▶ **Aim of the exercise**
Pull out of the data below the stretch of lines bounded by the one containing "More parts follow." and the one containing "return [(ARC_S - ARC_R", both bounds included, unchanged.

-- begin Record excerpts --

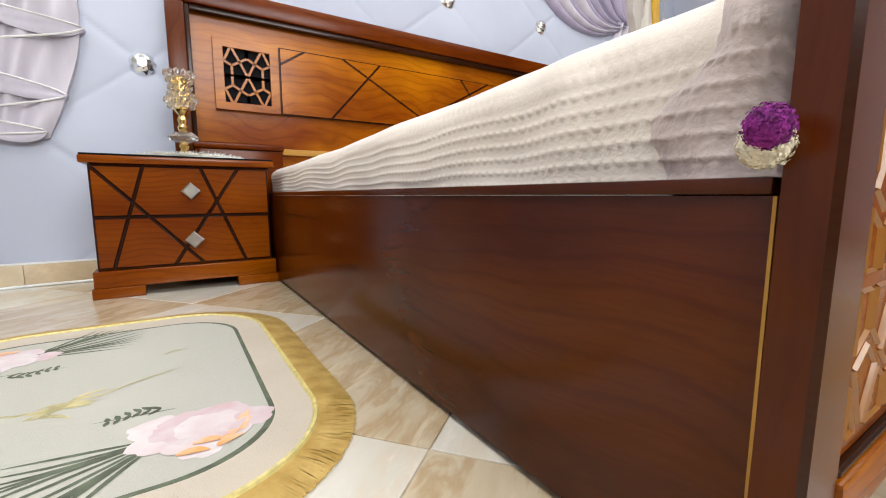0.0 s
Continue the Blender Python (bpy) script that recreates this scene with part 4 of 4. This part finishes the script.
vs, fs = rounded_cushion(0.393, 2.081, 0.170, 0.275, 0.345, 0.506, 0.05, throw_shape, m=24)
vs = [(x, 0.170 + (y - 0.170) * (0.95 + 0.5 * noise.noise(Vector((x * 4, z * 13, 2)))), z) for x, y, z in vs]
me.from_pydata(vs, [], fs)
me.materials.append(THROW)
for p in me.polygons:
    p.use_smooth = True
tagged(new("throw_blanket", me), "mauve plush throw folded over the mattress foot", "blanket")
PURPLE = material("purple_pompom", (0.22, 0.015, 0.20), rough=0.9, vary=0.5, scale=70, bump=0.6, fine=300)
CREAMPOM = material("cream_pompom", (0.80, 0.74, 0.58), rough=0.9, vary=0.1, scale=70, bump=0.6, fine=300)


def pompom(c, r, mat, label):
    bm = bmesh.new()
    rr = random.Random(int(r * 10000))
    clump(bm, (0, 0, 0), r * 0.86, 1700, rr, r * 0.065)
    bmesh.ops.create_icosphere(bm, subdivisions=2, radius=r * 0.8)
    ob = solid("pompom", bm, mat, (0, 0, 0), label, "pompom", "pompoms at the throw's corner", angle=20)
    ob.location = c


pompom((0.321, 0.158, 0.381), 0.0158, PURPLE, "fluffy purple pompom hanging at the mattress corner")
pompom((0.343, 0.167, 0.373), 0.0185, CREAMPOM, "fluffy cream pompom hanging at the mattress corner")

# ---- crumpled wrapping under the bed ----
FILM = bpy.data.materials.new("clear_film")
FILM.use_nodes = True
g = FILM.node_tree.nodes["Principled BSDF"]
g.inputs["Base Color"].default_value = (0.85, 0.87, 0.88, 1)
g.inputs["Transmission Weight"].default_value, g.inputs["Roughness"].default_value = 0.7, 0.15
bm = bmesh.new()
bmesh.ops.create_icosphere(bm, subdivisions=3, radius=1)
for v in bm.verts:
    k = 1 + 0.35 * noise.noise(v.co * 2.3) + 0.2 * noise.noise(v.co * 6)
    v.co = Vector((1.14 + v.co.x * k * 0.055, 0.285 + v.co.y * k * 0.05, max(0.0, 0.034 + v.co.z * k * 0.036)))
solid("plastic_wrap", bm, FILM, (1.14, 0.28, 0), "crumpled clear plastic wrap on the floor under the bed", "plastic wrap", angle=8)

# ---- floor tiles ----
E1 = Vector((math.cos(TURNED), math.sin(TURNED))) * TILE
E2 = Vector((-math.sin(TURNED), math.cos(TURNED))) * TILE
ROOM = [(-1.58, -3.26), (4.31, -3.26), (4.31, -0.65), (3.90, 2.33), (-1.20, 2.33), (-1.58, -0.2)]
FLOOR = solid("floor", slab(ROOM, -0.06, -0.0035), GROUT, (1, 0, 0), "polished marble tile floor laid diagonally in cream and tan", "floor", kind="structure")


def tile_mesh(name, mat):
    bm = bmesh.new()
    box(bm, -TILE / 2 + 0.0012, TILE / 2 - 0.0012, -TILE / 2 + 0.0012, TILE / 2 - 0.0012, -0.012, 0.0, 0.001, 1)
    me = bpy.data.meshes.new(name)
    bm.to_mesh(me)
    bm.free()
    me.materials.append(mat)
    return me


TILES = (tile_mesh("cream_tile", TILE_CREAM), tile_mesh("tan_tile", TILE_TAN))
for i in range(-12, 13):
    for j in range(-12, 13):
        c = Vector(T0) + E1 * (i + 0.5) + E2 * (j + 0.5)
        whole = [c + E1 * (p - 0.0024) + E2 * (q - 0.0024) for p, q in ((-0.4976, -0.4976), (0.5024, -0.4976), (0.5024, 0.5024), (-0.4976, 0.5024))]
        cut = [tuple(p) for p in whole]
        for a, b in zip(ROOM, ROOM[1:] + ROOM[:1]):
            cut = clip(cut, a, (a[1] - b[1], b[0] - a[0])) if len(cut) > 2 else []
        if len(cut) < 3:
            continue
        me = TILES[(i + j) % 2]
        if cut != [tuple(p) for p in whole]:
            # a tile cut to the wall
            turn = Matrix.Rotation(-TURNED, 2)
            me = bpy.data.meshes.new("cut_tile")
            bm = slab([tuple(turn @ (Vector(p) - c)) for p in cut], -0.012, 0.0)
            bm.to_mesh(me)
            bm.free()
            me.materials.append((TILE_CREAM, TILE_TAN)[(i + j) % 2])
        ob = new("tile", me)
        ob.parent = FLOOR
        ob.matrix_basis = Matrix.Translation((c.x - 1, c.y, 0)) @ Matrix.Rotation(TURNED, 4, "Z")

-- end Record excerpts --
-- begin Record excerpts --

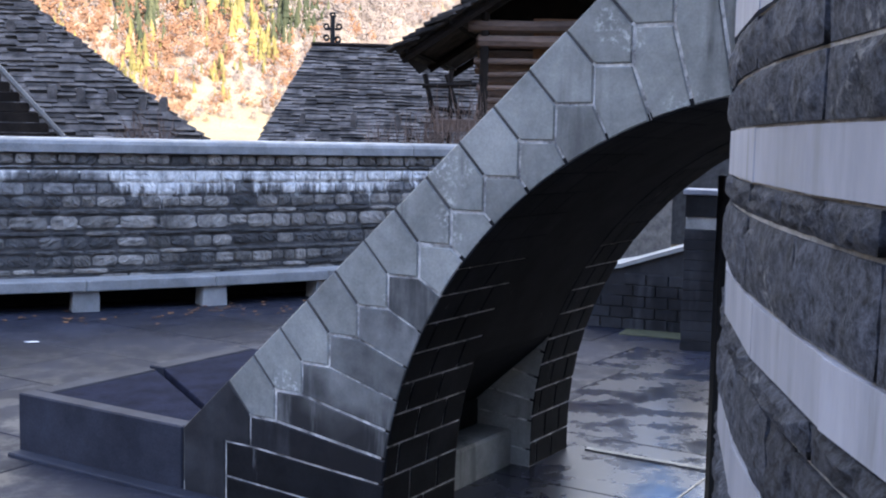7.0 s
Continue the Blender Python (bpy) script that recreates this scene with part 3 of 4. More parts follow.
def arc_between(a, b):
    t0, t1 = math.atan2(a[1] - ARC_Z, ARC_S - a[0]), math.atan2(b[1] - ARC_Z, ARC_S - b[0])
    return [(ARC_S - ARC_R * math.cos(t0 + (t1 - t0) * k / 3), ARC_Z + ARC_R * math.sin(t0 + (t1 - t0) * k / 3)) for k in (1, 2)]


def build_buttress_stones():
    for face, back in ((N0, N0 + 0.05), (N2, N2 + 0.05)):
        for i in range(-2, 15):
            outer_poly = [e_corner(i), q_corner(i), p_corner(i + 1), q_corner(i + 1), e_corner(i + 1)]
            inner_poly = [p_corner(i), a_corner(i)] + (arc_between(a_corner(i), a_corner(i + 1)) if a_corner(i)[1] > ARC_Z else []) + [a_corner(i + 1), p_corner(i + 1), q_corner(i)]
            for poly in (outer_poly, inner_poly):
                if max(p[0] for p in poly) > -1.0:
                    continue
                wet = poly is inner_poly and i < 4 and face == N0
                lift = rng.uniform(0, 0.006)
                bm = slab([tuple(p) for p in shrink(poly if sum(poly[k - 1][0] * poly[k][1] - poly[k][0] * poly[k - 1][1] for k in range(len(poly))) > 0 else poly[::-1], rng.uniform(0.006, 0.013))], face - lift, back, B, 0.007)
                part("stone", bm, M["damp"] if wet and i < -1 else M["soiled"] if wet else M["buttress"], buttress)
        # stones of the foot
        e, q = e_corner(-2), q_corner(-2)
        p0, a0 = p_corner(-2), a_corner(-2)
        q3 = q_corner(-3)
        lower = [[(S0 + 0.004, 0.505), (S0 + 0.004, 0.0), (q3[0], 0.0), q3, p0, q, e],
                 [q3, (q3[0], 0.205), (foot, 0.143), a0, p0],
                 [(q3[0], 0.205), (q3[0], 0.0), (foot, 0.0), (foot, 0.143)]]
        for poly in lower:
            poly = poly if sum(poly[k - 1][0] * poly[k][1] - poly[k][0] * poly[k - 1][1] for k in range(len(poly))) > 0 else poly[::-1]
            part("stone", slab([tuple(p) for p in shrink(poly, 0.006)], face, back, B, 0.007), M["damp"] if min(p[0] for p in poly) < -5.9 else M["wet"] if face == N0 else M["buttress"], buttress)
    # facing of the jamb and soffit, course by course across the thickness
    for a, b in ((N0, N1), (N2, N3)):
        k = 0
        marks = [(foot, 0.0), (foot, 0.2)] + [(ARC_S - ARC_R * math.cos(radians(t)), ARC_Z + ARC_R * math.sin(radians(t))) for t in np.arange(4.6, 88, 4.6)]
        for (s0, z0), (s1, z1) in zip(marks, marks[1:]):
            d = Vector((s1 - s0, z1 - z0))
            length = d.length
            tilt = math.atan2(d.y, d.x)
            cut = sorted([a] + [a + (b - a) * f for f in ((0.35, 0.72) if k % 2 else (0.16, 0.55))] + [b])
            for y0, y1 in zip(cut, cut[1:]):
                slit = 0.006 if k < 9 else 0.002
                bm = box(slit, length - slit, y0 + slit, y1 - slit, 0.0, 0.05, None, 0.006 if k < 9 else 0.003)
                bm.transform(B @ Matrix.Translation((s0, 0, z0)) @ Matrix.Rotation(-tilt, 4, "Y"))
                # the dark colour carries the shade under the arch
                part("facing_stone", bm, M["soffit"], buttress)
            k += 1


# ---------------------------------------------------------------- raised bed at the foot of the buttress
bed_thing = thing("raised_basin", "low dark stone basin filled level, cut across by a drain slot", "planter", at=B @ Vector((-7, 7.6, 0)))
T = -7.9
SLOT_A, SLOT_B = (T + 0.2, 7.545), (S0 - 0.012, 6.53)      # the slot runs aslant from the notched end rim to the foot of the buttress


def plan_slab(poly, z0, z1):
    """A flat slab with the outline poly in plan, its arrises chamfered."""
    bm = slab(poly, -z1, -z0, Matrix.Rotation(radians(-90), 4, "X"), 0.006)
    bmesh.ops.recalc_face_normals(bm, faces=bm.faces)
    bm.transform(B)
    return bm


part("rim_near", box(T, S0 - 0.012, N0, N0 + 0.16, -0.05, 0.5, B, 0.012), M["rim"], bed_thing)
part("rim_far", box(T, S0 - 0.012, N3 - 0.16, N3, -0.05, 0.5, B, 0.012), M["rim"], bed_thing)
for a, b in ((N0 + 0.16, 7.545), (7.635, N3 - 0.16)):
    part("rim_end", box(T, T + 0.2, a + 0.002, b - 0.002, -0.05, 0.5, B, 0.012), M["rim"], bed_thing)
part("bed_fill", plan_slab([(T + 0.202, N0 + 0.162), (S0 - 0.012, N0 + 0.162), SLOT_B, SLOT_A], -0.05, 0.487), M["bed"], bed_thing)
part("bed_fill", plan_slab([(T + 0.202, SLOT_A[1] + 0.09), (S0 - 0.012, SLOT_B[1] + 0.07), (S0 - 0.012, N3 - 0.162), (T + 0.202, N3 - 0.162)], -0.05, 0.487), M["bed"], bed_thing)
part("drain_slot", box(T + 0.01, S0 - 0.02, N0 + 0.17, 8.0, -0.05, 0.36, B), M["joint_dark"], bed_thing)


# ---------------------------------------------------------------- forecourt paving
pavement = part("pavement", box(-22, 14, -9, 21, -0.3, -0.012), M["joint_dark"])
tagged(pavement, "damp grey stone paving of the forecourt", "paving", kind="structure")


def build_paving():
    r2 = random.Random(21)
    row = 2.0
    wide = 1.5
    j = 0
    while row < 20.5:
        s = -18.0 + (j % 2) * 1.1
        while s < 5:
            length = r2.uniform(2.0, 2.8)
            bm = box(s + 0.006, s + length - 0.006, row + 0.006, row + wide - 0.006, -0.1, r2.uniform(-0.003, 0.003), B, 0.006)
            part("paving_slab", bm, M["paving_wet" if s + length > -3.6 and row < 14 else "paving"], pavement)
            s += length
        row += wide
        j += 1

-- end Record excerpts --

▶ **Task result**
Continue the Blender Python (bpy) script that recreates this scene with part 3 of 4. More parts follow.
def arc_between(a, b):
    t0, t1 = math.atan2(a[1] - ARC_Z, ARC_S - a[0]), math.atan2(b[1] - ARC_Z, ARC_S - b[0])
    return [(ARC_S - ARC_R * math.cos(t0 + (t1 - t0) * k / 3), ARC_Z + ARC_R * math.sin(t0 + (t1 - t0) * k / 3)) for k in (1, 2)]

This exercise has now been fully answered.